The Red Sox didn't integrate until 1959, 5 years after Brown v. Board, and two years after Jackie Robinson's Dodgers moved to Los Angeles. Hell it was a year after Willie O'Ree took the ice for the Bruins as the first black NHL player.



And while other teams benefited from wider pools of talent to draw from (the Indians won the World Series in 1948 with an integrated team, the Dodgers won 6 pennants with Jackie Robinson), the Red Sox limited their own success by limiting their hiring.

But sticking with baseball, could you imagine a rule that required all teams to have at least one black player? How about in football, imagine a rule that required at least 1 QB to be black, at least 1 WR to be white, at least 1 O-lineman to be black, at least 1 CB to be white, and at least 1 coach/coordinator to be black?

Sports are the ultimate meritocracy. Race doesn't matter. If you're good, you can get away with murder.



But if there are no quotas, and no affirmative action in sports, why is there affirmative action in fire departments and police forces? In law schools and teaching schools? In the military?

Here's an interesting hypothetical metaphor from the same site I sited above:

Suppose that [there] is a track officials judging two athletes running a hundred yard dash. Before the official shoots off the starting pistol, one runner kicks the other in the shin, stomps on his toes, and then runs ahead fifty yards. Now because our official is observant, he sees this dirty play and immediately halts the race. So, he walks over to the runner, who is fifty yards ahead and tells him that what he did was unfair and wrong and he is forbidden from doing it again. Then he goes back to check on the runner at the starting line. The runner is a little bruised up. The official tells him "Don't worry I saw everything that happened. I told the other runner that what he did was wrong and that he shouldn't have done it. As I speak the rules are being changed to outlaw such actions from ever happening again." Then the official strolls back to his position and fires the starting pistol to begin the race, where the runners left off...

The race has already been tainted. It is our duty to somehow reconstruct the situation so that fairness can again pervade the event. At the very least we must allow the injured runner time to heal and then advance him fifty yards to be even with his competition. We must actively deconstruct the advantages. If we do not, we violate our own rules of fairness, preserving the advantages of one runner over the other.


Just to expand on this metaphor, suppose the cheating runner has kids, and the cheated runner has kids. Is it right to actively punish the children of the cheater and give a head-start to the children of the cheated?

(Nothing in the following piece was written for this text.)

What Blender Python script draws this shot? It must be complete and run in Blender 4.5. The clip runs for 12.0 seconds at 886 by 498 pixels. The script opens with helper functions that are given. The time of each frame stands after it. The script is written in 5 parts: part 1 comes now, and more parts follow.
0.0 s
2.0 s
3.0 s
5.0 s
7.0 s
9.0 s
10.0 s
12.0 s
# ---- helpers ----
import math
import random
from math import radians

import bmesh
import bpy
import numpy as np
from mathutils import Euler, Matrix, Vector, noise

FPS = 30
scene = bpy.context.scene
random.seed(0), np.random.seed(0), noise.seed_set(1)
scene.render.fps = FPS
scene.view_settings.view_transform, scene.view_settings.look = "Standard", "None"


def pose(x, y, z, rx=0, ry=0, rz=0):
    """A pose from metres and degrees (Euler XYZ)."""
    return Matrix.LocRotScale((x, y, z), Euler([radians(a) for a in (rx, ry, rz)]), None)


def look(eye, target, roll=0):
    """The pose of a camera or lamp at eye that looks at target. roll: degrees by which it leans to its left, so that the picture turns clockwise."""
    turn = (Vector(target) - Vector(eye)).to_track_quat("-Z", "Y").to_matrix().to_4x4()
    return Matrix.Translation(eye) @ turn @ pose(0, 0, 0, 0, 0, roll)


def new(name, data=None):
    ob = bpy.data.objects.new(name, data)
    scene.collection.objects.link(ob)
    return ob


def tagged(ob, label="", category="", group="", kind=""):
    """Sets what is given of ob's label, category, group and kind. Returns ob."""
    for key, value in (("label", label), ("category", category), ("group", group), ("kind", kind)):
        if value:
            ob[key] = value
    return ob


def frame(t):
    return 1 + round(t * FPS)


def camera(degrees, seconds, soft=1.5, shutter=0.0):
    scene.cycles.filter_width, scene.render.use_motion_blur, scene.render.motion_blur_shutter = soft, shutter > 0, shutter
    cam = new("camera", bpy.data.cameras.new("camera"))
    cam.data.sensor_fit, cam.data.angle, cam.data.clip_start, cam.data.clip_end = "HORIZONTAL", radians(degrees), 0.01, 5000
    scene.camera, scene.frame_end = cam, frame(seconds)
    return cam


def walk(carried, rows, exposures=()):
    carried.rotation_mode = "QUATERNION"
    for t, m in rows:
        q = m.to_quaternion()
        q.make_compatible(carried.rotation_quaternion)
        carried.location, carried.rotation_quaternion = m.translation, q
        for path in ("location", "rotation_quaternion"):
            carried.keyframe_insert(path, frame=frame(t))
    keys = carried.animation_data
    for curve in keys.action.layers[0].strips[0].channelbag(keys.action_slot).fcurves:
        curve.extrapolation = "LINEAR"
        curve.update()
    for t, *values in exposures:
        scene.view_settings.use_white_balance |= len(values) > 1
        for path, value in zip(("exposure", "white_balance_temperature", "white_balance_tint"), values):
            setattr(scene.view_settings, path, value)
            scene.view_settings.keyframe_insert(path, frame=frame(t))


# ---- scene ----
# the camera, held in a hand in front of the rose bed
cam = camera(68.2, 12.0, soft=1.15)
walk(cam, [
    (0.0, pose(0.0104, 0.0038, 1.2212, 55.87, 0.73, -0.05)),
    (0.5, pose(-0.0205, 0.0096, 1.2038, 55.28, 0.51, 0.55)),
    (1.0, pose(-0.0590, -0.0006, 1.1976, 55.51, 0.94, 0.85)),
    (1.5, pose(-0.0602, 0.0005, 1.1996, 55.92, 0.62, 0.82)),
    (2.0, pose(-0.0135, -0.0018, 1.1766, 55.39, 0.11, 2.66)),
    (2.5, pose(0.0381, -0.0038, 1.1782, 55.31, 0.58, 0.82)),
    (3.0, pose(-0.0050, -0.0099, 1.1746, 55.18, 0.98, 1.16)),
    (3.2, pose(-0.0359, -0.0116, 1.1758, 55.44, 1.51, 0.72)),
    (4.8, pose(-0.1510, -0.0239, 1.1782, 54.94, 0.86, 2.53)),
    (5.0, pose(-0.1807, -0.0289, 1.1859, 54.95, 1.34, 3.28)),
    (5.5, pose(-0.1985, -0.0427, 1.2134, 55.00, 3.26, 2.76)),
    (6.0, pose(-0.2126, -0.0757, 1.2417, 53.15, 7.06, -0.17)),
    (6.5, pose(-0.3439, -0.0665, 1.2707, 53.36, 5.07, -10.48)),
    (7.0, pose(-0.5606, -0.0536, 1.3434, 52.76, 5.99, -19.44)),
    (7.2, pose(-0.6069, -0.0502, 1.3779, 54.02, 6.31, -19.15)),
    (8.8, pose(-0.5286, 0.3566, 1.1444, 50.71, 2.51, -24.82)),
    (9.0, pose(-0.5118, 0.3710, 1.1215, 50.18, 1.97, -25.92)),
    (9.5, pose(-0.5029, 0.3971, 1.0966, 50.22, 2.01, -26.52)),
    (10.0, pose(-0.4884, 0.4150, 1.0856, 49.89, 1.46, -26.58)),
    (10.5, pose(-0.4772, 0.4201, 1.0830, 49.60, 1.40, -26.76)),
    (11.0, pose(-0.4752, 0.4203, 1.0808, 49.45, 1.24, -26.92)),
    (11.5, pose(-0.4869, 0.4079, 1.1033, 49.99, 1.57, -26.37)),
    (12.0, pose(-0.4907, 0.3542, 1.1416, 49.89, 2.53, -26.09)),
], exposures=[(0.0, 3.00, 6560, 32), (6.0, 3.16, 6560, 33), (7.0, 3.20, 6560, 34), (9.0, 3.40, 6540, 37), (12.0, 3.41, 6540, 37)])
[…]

Or is it right to punish the ENTIRE ETHNICITY of the cheating runner for what he did?

And how can one reconstruct the 100 yard dash IMMEDIATELY, which is what affirmative action is supposed to do: quickly remedy the problems created by historical racial discrimination. The cheated runner needs TIME to heal. In fact, the worse the injury, the more TIME it will take to heal. So the worse the historical discrimination, the more TIME it will take to be remedied.

If the cheated runner has a broken foot, it's impossible to give him a proper head start, or give the cheating runner a proper punishment that will result in a fair race. What's done is done.

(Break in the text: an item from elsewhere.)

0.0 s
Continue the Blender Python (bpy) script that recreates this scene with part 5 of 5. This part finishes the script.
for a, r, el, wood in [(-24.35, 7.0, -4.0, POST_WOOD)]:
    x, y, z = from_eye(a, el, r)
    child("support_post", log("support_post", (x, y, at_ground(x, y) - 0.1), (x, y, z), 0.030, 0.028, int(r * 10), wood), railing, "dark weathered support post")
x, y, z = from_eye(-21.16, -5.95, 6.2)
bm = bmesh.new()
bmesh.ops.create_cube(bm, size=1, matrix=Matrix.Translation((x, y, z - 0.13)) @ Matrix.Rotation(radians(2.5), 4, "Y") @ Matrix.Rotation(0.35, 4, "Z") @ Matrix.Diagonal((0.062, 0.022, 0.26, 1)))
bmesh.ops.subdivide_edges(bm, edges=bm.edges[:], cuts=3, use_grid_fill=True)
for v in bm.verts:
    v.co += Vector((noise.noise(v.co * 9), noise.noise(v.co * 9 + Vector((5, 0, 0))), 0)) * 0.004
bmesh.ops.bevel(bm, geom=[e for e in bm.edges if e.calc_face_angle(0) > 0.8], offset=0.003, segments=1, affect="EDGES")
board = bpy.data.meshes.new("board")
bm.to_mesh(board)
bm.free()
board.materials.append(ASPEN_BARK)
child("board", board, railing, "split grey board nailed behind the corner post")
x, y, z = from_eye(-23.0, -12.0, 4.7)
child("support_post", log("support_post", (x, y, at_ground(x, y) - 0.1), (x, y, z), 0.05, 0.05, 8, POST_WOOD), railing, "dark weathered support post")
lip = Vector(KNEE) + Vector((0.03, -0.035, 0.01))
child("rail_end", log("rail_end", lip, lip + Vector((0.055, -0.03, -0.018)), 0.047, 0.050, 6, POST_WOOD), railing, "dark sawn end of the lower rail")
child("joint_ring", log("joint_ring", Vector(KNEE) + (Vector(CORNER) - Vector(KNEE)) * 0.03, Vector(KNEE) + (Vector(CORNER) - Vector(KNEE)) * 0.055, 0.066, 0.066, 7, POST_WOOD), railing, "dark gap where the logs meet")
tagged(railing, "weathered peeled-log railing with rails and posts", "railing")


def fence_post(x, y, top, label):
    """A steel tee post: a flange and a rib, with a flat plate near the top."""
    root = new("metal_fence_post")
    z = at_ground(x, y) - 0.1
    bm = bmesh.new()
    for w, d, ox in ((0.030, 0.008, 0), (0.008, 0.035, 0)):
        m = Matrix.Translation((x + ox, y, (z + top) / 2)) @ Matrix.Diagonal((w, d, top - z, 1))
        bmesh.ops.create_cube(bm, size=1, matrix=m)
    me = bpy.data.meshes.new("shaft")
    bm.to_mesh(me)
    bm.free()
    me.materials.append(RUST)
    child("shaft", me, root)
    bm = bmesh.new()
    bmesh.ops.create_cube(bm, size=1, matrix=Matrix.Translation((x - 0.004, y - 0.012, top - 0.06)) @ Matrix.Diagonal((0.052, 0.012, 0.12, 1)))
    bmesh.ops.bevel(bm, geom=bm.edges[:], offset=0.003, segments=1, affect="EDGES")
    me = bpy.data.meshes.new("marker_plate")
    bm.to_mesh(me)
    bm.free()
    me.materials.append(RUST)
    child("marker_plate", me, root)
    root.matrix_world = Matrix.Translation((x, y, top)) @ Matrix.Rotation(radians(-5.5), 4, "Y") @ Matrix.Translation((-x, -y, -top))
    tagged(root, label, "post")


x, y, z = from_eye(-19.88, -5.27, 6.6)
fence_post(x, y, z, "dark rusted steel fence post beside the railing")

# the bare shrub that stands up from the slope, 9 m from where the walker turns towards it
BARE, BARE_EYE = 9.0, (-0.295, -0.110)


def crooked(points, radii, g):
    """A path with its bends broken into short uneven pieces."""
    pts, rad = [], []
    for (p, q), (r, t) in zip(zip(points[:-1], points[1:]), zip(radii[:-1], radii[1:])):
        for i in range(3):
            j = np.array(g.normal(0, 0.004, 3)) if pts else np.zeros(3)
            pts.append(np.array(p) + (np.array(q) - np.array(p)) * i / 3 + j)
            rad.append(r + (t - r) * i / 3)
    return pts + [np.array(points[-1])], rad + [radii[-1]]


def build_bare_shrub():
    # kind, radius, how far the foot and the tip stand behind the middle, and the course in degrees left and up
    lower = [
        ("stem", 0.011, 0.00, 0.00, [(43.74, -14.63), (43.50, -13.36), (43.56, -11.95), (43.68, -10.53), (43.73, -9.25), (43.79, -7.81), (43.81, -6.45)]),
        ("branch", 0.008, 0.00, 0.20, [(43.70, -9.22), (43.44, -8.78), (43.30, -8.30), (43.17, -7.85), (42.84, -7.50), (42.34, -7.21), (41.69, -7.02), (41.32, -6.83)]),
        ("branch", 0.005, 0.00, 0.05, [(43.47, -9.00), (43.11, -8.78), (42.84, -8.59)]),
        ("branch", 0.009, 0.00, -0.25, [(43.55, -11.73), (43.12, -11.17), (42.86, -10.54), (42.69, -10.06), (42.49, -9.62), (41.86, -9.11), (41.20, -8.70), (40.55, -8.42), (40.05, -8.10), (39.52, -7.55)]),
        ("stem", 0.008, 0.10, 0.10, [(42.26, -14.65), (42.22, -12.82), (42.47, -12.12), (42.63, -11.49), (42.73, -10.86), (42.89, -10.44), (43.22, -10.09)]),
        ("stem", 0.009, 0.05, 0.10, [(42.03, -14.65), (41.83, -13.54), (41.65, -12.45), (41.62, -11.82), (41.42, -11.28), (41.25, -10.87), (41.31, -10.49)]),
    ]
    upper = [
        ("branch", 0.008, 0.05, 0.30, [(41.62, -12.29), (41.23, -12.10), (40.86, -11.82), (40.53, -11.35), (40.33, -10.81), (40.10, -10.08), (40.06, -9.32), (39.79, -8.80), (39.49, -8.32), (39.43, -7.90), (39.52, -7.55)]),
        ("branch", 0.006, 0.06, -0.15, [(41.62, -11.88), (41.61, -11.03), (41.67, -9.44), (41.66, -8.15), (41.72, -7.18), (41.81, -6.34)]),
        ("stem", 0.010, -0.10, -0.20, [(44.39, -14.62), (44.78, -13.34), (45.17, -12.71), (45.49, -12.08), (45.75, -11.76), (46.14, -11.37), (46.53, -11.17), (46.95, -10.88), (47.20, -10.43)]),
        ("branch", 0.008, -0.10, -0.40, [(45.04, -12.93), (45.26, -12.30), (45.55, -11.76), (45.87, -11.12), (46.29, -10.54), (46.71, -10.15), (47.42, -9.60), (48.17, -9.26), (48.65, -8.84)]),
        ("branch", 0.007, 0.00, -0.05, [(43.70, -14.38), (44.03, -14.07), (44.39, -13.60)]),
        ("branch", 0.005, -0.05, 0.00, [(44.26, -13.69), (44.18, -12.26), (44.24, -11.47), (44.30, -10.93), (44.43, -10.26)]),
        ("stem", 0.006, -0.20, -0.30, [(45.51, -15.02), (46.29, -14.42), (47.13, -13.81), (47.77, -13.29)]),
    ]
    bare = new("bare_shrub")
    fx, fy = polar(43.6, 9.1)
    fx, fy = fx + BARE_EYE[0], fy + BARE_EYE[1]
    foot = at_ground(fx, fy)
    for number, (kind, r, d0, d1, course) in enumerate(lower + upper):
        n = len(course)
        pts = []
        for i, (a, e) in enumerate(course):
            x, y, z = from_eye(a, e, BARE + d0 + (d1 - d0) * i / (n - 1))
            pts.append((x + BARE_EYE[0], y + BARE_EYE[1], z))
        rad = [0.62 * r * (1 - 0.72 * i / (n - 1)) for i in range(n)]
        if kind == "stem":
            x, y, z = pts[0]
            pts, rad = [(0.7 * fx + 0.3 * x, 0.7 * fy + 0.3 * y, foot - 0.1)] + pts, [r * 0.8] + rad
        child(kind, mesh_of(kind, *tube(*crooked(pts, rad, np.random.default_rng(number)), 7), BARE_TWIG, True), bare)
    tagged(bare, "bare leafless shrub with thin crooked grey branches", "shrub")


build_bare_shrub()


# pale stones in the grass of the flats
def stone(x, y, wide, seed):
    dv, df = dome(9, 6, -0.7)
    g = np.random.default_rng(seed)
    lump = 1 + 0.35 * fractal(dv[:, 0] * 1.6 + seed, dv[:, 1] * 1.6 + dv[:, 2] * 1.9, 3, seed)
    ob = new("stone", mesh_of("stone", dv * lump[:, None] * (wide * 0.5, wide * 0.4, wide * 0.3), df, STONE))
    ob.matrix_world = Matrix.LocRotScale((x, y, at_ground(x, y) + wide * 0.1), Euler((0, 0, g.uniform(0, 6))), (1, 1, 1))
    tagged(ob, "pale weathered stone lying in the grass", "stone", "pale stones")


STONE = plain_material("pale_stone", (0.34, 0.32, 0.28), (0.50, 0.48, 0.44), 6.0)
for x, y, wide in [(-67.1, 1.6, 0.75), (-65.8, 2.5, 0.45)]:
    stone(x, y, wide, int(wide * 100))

Remember my analogy about putting a broken egg back together? And do you recall the story of Humpty Dumpty? All the King's horses, all the King's men not being able to put him back together? It's a common liberal trait to believe that government intervention can solve everything, even the unsolvable.



Affirmative action is an overly optimistic liberal notion that the past can be undone. That millions of injustices committed by long-dead people against other long-dead people can be rectified by government policy.

It'd be nice if that were possible. But it's not.

And then there's the victims of affirmative action. Liberals are ever so quick to point out the beneficiaries. Judge Sotomayor even claimed to be one. But for every person helped by affirmative action, doesn't there have to be someone hurt? If Sotomayor got into Yale because of her ethnicity, doesn't that mean someone was rejected based on theirs? Is THAT fair? Is it American?

It's a form of racial socialism.

Until 1954, when the Supreme Court handed down Brown v. Board, Blacks were legally pushed to the margin of society where many were left to dwell in poverty and powerlessness. The Brown decision removed the legal impediments that had so long kept Blacks in the impoverished peripheral. Despite this long awaited victory for Black Americans, the historic decision failed to provide adequate means for the deconstruction of white dominance and privilege. It merely allowed Blacks to enter the arena of competition. This recognized and established the status quo (white wealth and Black indigence, white employment and Black unemployment, white opportunity and Black disenfranchisement) as an acceptable and neutral baseline. Without the deconstruction of white power and privilege how can we legitimately claim that the playing field is level? Does it not seem more logical, and indeed fairer and more just, to actively deconstruct white privilege, rather than let it exist through hegemony?


"Actively deconstruct white privilege?" That's a lofty and frightening goal. To belittle my personal accomplishments based on my whiteness and my privilege offends me. Certainly both helped, but I graduated from college, not my race. I got a 1400 on my SAT, not my economic status.

Is there anyone or any group in the universe wise enough to determine which of my accomplishments are due to my "white privilege" and which are due to just myself?



How do we separate those whites who "deserve" to be rich and powerful, from those who simply inherited theirs from centuries of discrimination and hatred? Again, more lofty liberal uberoptimism. Such a task is impossible. Moreover, it's not even worth attempting to carry out. Failure in this task is inevitable due to its impossibility. And any failure simply results in more harm and misleveling of that proverbial playing field.

Two wrongs don't make a right. Two discriminations don't lead to equality.